→ **Short task**
Copy the lines verbatim, beginning with the line that contains "carried.keyframe_insert(path, frame=frame(t))" and continuing through the end of the data, and only those lines.
**********
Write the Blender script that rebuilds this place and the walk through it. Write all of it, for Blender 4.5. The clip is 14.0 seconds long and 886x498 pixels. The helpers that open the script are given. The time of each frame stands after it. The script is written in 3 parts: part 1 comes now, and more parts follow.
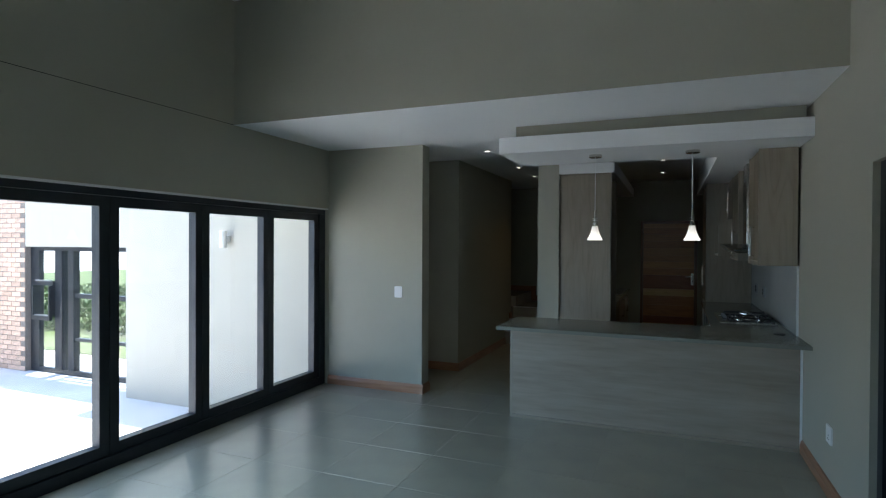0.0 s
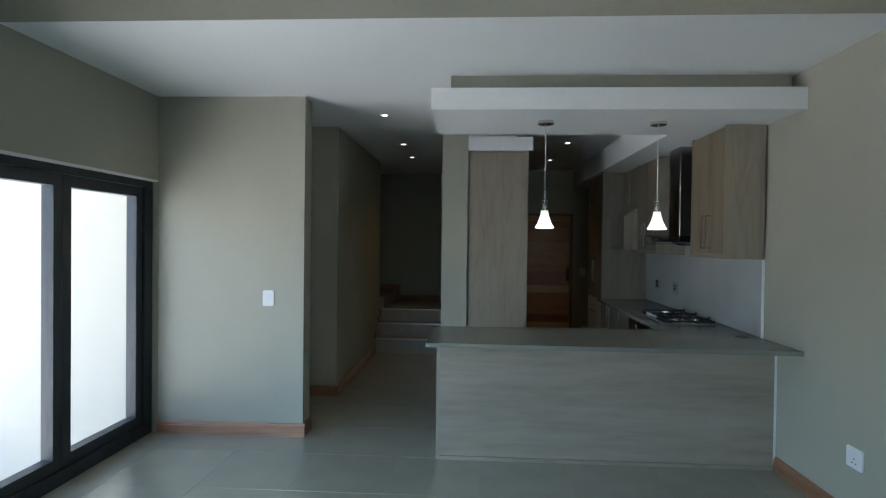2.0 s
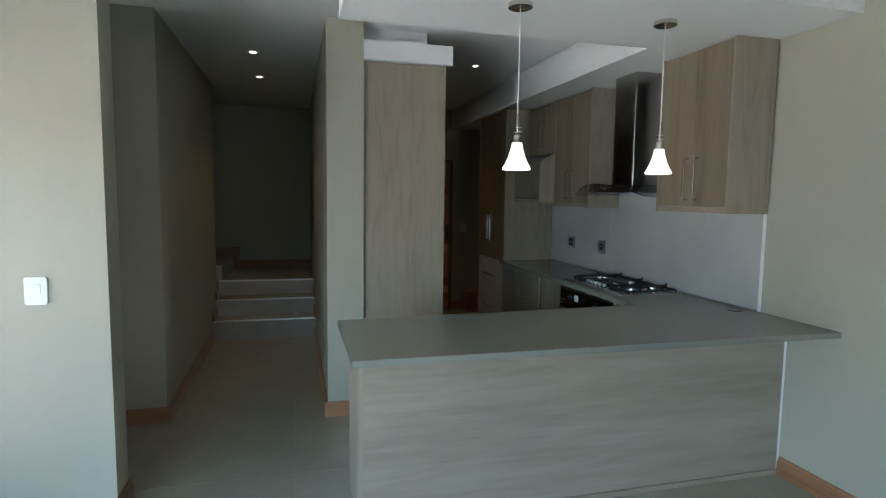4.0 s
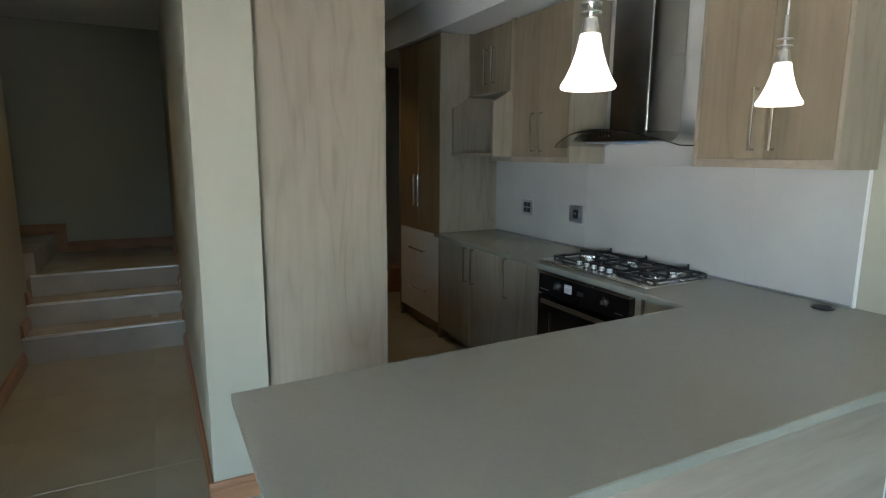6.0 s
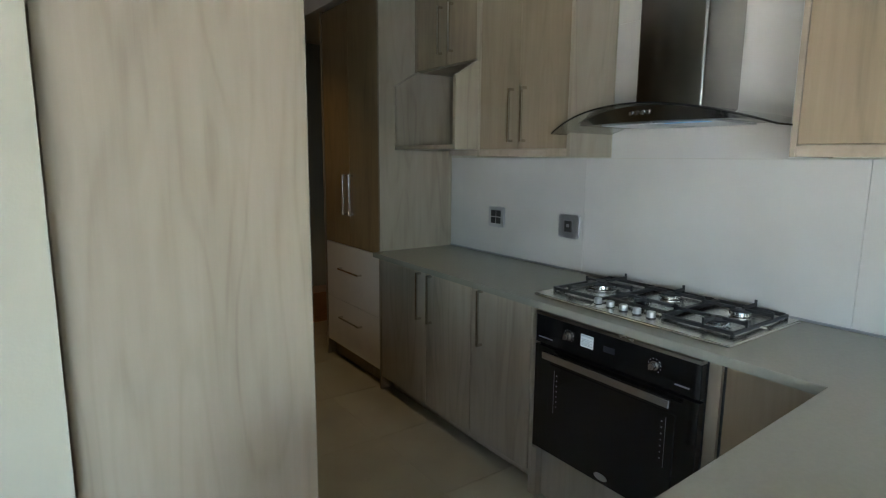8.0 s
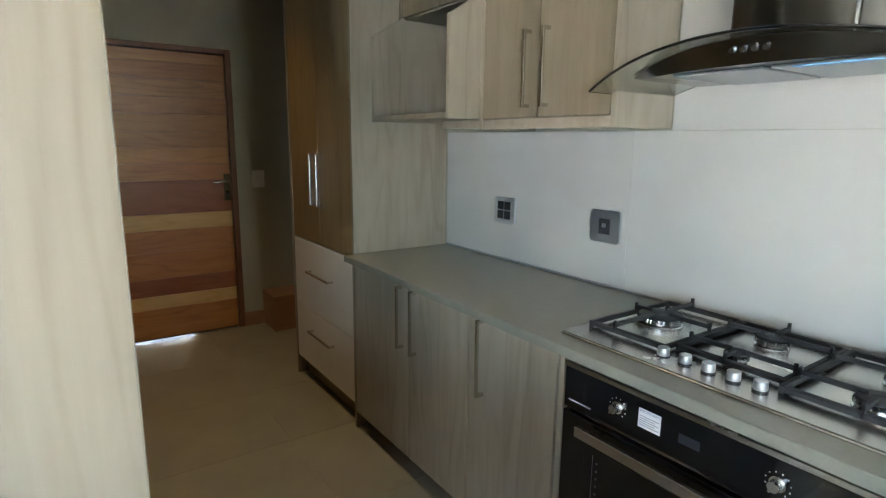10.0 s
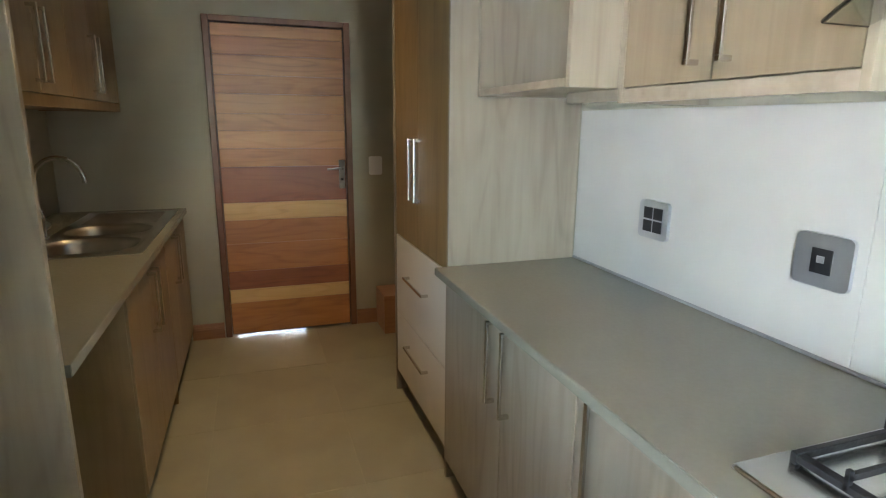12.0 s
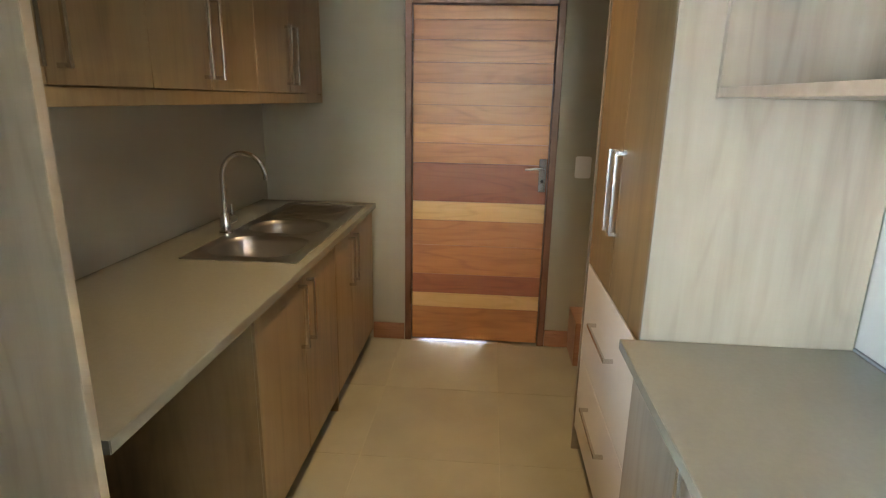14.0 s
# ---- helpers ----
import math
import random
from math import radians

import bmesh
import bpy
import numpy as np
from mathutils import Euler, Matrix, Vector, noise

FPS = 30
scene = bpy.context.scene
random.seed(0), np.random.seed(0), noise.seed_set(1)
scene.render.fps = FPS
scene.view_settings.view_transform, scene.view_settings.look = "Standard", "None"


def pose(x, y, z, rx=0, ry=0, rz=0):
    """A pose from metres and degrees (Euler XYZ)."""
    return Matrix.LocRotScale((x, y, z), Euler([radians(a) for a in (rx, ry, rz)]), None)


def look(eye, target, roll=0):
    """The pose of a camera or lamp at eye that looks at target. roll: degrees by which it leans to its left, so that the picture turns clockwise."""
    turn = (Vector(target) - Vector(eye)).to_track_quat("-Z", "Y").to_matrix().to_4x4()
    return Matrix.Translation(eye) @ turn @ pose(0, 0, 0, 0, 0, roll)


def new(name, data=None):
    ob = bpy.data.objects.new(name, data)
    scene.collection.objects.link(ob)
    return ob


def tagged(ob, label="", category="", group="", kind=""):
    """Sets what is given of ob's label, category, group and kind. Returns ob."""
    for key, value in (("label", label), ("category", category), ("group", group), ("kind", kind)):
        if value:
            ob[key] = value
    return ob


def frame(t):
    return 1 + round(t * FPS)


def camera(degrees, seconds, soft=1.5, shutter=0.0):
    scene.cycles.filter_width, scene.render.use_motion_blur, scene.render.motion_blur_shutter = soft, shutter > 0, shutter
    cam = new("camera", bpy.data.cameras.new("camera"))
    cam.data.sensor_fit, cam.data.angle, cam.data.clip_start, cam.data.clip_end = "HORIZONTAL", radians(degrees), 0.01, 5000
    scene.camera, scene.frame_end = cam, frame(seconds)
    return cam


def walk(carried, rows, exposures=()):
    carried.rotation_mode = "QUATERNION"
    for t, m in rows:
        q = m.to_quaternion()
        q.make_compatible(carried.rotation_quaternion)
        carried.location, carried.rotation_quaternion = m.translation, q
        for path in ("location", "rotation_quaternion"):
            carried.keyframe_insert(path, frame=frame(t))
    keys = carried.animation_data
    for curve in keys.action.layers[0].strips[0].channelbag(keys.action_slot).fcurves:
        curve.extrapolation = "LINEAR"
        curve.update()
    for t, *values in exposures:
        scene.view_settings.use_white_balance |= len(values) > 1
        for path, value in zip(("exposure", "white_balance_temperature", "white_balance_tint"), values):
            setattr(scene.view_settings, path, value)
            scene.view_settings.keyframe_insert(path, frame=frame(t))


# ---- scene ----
**********
→ **Solution to this task**
            carried.keyframe_insert(path, frame=frame(t))
    keys = carried.animation_data
    for curve in keys.action.layers[0].strips[0].channelbag(keys.action_slot).fcurves:
        curve.extrapolation = "LINEAR"
        curve.update()
    for t, *values in exposures:
        scene.view_settings.use_white_balance |= len(values) > 1
        for path, value in zip(("exposure", "white_balance_temperature", "white_balance_tint"), values):
            setattr(scene.view_settings, path, value)
            scene.view_settings.keyframe_insert(path, frame=frame(t))


# ---- scene ----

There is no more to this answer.